Didier Kielpinski, le maire avec Patricia Aubert, la gérante. "À la mairie, on va créer un collectif d'utilisateurs pour faire des propositions de produits, et d'activités. C'est maintenant que cela se joue pour que cela tienne dans la durée", reconnaît l'élu. • Sabrina Ranvier

REPORTAGE

« Ça manquait un café ici »

Après plus de 40 ans d’absence, Garrigues-Saintes-Eulalie, village uzégeois de 780 habitants, vient de retrouver un bistrot.

Le bruit sourd de l’horloge de la mairie de Garrigues-Sainte-Eulalie retentit. Il est 10h. Le maire n’est pas à son bureau. Didier Kielpinski boit un café une cinquantaine de mètres plus loin au comptoir de bois clair du « Garric ». L’hôtel de ville est installé dans une ancienne école. La municipalité vient de sacrifier « le jardin du maître » pour y faire construire un bistrot en paille et en bois. C’est la commune qui a choisi la gérante, après un long casting débuté en novembre 2023. La mairie a travaillé en partenariat avec l’association 1000 cafés qui aide à installer des bistrots en zone rurale. « L’association exigeait que deux personnes postulent ensemble et qu’au moins un des deux ait de l’expérience en restauration et cuisine », détaille le maire. Une quarantaine de binômes candidatent. Des Bretons, des personnes vivant en Martinique tentent leur chance… Au final, la mairie arrête son choix sur Patricia Aubert, originaire d’Alès, dont le compagnon propose un service de traiteur.

Piano en libre-service

En ce 11 octobre, le maire a pas mal de détails à régler avec cette dame de 57 ans. Le lendemain, une fanfare, des élus, le sous-préfet viennent pour l’inauguration. Le soir, le café basculera en mode festif pour les habitants. « Une des idées pour début 2025 serait de faire un café d’Occ, on inviterait une personne qui parle Occitan et des anciens du village qui connaissent cette langue », avance le maire. Un sourire passe dans les yeux de Patricia. Elle connaît quelques clients qui pourraient être tentés. Mais celle qui veut que son café obtienne le label « Bistrot de pays » a une demande plus urgente à exaucer : « Tu crois que ce serait possible d’emmener le piano ? J’ai un client qui attend cela avec impatience. »
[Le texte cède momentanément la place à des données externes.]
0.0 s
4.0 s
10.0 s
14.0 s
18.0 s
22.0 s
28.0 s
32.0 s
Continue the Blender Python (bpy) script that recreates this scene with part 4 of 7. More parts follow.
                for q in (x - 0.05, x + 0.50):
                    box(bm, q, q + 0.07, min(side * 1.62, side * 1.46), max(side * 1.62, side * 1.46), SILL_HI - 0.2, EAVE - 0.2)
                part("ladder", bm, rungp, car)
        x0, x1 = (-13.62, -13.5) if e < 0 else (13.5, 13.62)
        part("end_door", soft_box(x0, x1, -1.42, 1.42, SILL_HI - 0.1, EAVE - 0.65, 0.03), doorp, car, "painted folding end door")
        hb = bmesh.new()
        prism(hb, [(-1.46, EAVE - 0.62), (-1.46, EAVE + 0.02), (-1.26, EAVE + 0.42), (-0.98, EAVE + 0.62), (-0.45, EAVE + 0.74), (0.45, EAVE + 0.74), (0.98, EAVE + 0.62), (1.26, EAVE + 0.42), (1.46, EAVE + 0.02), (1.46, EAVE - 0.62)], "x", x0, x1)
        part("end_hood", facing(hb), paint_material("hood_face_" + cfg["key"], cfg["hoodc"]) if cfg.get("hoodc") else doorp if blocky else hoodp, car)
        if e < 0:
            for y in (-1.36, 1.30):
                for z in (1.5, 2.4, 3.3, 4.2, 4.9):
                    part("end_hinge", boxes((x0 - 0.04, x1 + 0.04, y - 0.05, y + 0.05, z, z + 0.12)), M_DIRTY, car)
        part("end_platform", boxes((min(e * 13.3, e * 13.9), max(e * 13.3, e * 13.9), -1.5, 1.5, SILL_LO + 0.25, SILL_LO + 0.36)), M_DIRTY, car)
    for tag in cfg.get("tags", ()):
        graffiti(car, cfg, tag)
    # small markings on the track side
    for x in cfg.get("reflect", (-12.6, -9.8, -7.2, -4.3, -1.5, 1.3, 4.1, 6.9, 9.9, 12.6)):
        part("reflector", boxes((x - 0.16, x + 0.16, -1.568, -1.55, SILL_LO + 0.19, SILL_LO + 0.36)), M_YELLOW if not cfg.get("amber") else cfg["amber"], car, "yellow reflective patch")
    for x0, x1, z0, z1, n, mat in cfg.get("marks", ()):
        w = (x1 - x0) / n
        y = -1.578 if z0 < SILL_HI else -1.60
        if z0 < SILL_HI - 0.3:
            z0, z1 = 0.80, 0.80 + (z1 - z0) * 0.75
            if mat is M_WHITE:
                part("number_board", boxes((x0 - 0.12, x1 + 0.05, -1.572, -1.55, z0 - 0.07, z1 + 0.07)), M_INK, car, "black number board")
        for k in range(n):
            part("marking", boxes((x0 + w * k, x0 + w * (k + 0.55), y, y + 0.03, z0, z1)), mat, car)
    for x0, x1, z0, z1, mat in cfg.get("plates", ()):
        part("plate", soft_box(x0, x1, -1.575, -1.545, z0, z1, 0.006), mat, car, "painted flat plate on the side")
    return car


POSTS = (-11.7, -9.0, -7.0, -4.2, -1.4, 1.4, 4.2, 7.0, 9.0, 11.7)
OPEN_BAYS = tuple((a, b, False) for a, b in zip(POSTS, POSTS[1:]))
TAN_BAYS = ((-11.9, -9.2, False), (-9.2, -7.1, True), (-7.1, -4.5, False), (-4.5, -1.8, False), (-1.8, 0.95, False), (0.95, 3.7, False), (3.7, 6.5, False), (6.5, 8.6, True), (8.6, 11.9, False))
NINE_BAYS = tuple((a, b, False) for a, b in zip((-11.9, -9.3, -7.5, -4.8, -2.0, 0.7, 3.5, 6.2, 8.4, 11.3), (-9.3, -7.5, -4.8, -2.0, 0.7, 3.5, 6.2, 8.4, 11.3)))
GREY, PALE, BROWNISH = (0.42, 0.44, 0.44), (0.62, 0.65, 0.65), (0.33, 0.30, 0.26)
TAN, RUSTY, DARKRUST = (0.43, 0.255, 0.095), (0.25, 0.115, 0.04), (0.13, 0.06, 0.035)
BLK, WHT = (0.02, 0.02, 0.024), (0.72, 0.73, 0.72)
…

Une dame du village avait un piano. Elle ne pouvait plus l’utiliser, mais ne voulait pas le vendre. Elle l’a donc offert à la mairie pour qu’il soit installé en libre-service au café. Le maire promet : dès que l’employé municipal est disponible, l’instrument sera livré dans le godet du tractopelle.

Le Garric propose des produits locaux dans son coin épicerie. Le Garric est ouvert tous les jours sauf le mercredi à partir de 7h du matin. Il propose de la restauration à midi ainsi que les jeudis, vendredis, samedis et dimanches soirs. 06 89 15 36 37 ou facebook Le Garric. • Sabrina Ranvier

Ce village de l’Uzège compte 780 habitants. Il abrite un restaurant haut de gamme ainsi qu’un hôtel restaurant 5 étoiles. Mais depuis plus de 40 ans, il n’avait plus de bistrot. En 2008-2009, la mairie a construit une boulangerie et l’a loué à un boulanger avec une exigence : fabriquer son pain sur place. Un foyer salle des fêtes est ensuite sorti de terre.
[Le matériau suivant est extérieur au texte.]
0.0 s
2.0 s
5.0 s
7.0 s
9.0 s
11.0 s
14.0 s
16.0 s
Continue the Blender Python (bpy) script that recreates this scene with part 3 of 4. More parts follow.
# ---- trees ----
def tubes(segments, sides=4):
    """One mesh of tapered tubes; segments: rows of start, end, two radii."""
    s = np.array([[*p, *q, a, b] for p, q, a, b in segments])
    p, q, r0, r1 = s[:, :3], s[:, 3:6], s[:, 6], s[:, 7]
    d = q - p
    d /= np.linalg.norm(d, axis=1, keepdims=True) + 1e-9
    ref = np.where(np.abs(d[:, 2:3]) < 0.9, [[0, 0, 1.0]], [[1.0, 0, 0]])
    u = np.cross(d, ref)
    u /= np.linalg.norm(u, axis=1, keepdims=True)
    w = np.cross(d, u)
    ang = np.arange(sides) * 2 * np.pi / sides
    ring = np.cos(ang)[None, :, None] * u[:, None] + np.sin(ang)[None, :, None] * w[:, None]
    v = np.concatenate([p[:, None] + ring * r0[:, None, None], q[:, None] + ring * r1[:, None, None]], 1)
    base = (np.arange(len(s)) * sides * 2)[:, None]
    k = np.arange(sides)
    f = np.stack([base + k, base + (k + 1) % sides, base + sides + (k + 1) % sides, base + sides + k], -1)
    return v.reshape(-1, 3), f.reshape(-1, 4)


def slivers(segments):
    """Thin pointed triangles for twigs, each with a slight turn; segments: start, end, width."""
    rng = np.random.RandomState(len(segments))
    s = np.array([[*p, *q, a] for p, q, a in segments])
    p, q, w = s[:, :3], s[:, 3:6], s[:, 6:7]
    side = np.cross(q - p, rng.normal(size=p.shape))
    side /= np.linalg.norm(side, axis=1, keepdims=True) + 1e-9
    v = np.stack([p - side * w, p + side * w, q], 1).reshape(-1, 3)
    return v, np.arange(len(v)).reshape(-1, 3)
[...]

Pour son deuxième mandat, le maire fait passer un questionnaire aux habitants pour évoquer la construction d'un café multiservices. L’idée est validée. Le projet coûte 560 000 euros, subventionnés à 75 %. Le café propose restauration et coin épicerie avec produits locaux.
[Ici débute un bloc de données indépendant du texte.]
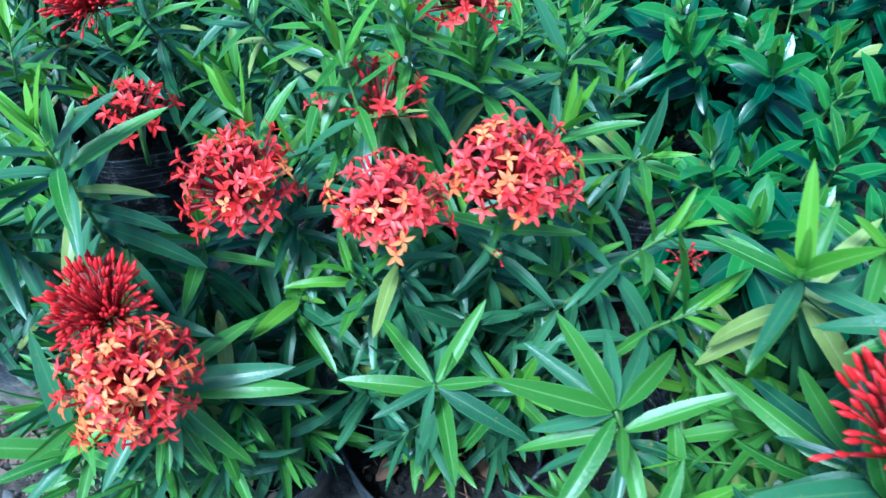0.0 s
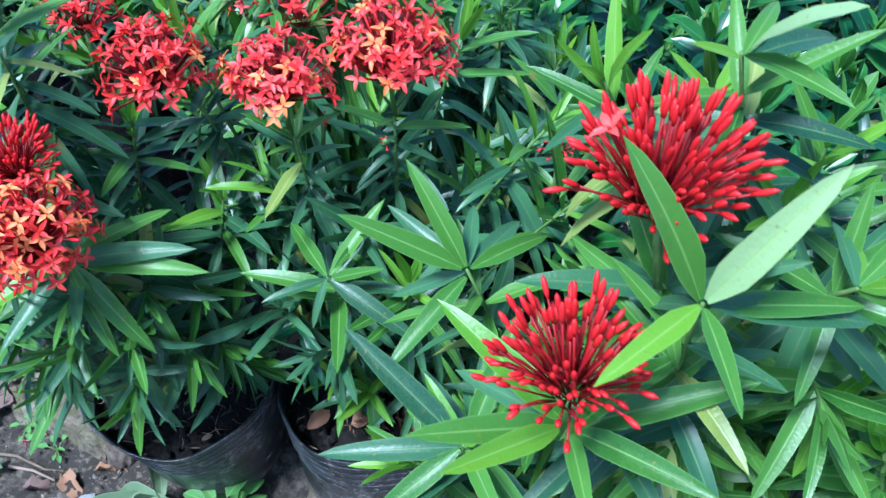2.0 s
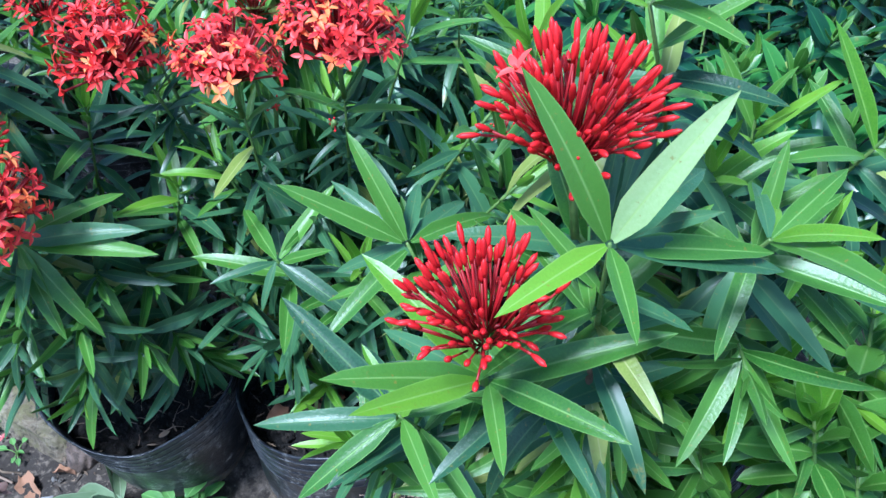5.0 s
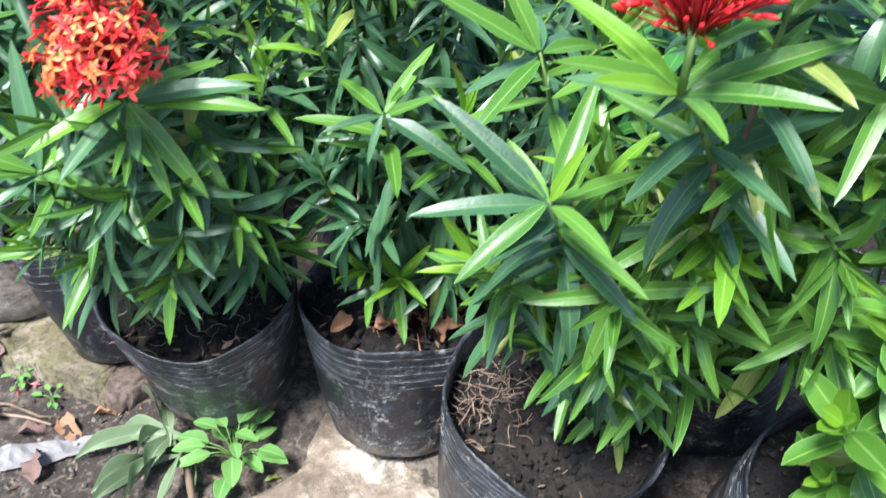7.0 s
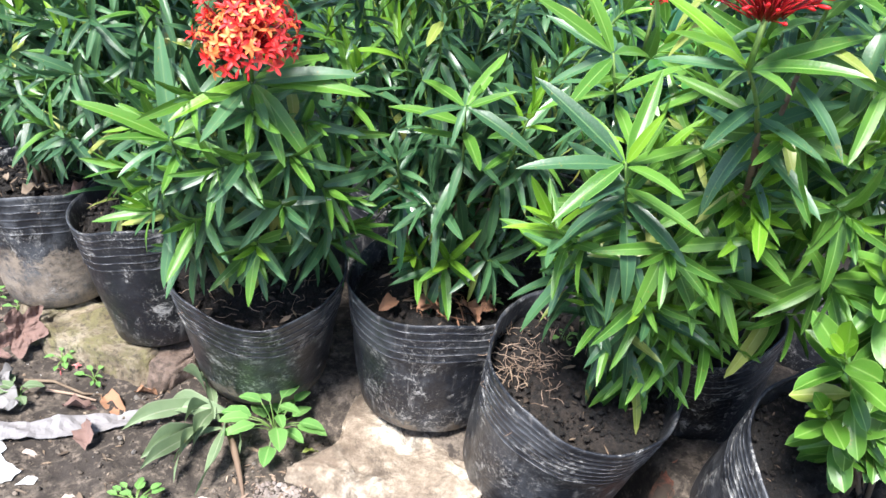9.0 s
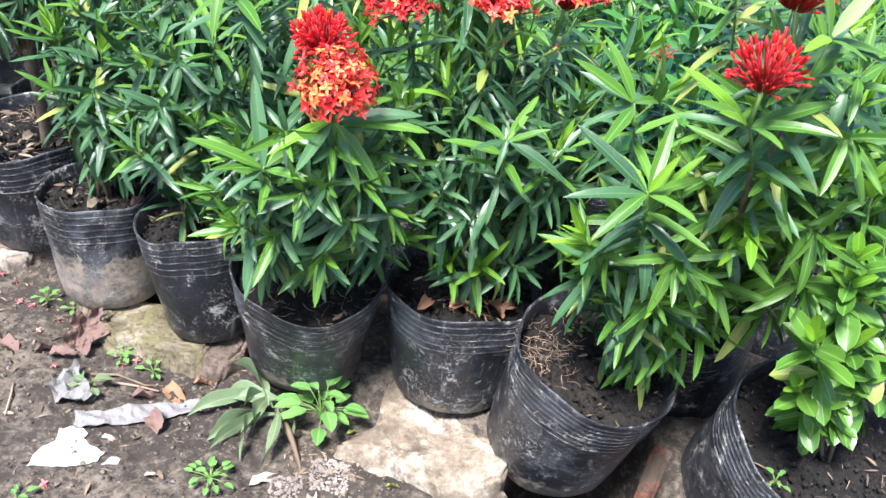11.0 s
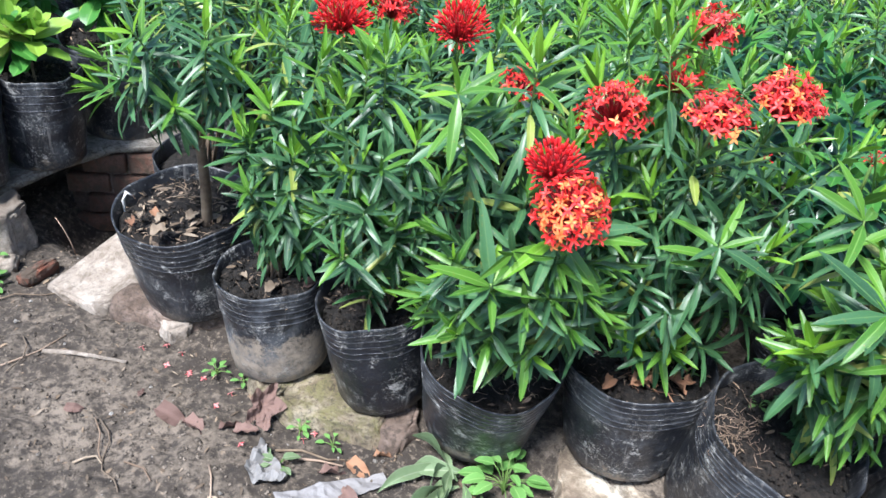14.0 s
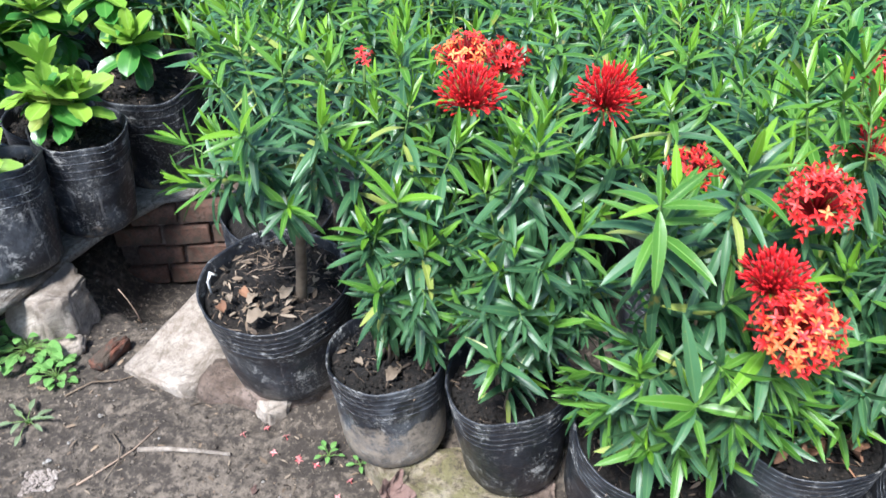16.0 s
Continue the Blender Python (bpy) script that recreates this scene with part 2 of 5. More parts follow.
PEBBLE = stone_material("pebble", (0.14, 0.12, 0.10), (0.28, 0.25, 0.22), (0.50, 0.47, 0.43), 0.0, 0.2)
WEED = leaf_material("weed_leaf", (0.10, 0.24, 0.06), (0.21, 0.41, 0.11), (0.30, 0.50, 0.16), 0.3)
WILT = leaf_material("wilted_leaf", (0.10, 0.155, 0.07), (0.20, 0.27, 0.14), (0.28, 0.32, 0.20), 0.2, 0.65)


# ---- mesh helpers ----
def unit(v):
    x, y, z = float(v[0]), float(v[1]), float(v[2])
    return np.array((x, y, z)) / max(math.sqrt(x * x + y * y + z * z), 1e-9)


def cross(a, b):
    ax, ay, az = float(a[0]), float(a[1]), float(a[2])
    bx, by, bz = float(b[0]), float(b[1]), float(b[2])
    return np.array((ay * bz - az * by, az * bx - ax * bz, ax * by - ay * bx))


def mesh_of(name, verts, faces, mats, smooth=True, uv=None, index=None):
    me = bpy.data.meshes.new(name)
    verts = np.asarray(verts, np.float32).reshape(-1, 3)
    sizes = np.array([len(f) for f in faces], np.int32)
    corners = np.concatenate([np.asarray(f, np.int32) for f in faces]) if len(set(sizes.tolist())) > 1 else np.asarray(faces, np.int32).ravel()
    me.vertices.add(len(verts))
    me.vertices.foreach_set("co", verts.ravel())
    me.loops.add(len(corners))
    me.loops.foreach_set("vertex_index", corners)
    me.polygons.add(len(sizes))
    me.polygons.foreach_set("loop_start", np.concatenate(([0], np.cumsum(sizes)[:-1])).astype(np.int32))
    me.update(calc_edges=True)
    for m in mats:
        me.materials.append(m)
    if uv is not None:
        lay = me.uv_layers.new(name="UVMap")
        loops = np.empty(len(me.loops), dtype=np.int32)
        me.loops.foreach_get("vertex_index", loops)
        lay.data.foreach_set("uv", np.asarray(uv, np.float32)[loops].ravel())
    if index is not None:
        me.polygons.foreach_set("material_index", np.asarray(index, np.int32))
    if smooth:
        me.shade_smooth()
    else:
        me.shade_flat()
    me.update()
    return me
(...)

Patricia Aubert participe aux fêtes du village pour rencontrer les habitants. Le 20 juillet, les premiers cafés percolent. « J’ai eu beaucoup, beaucoup de monde, se remémore-t-elle. Je me suis rendue compte que les gens attendaient cela avec impatience ». Elle savoure : « J’aime les gens. » Pour appuyer ses dires, elle retrace son parcours : un emploi de vendeuse pendant 25 ans dans des boutiques de maroquinerie et de vêtements ; 14 ans dans une entreprise de laine de roche en Auvergne où elle est devenue manager ; puis un parcours dans la restauration à Alès avec son compagnon...

Un bruit de chaussures à talon résonne dans le Garric. Une dame blonde vient commander un café. Elle s’installe sur la terrasse nord avec une amie. C’est leur tradition, dès qu’elles sortent de leur cours de pilate. Nadia, la blonde, vient de Saint-Dézéry, un village voisin où « il n’y a rien ».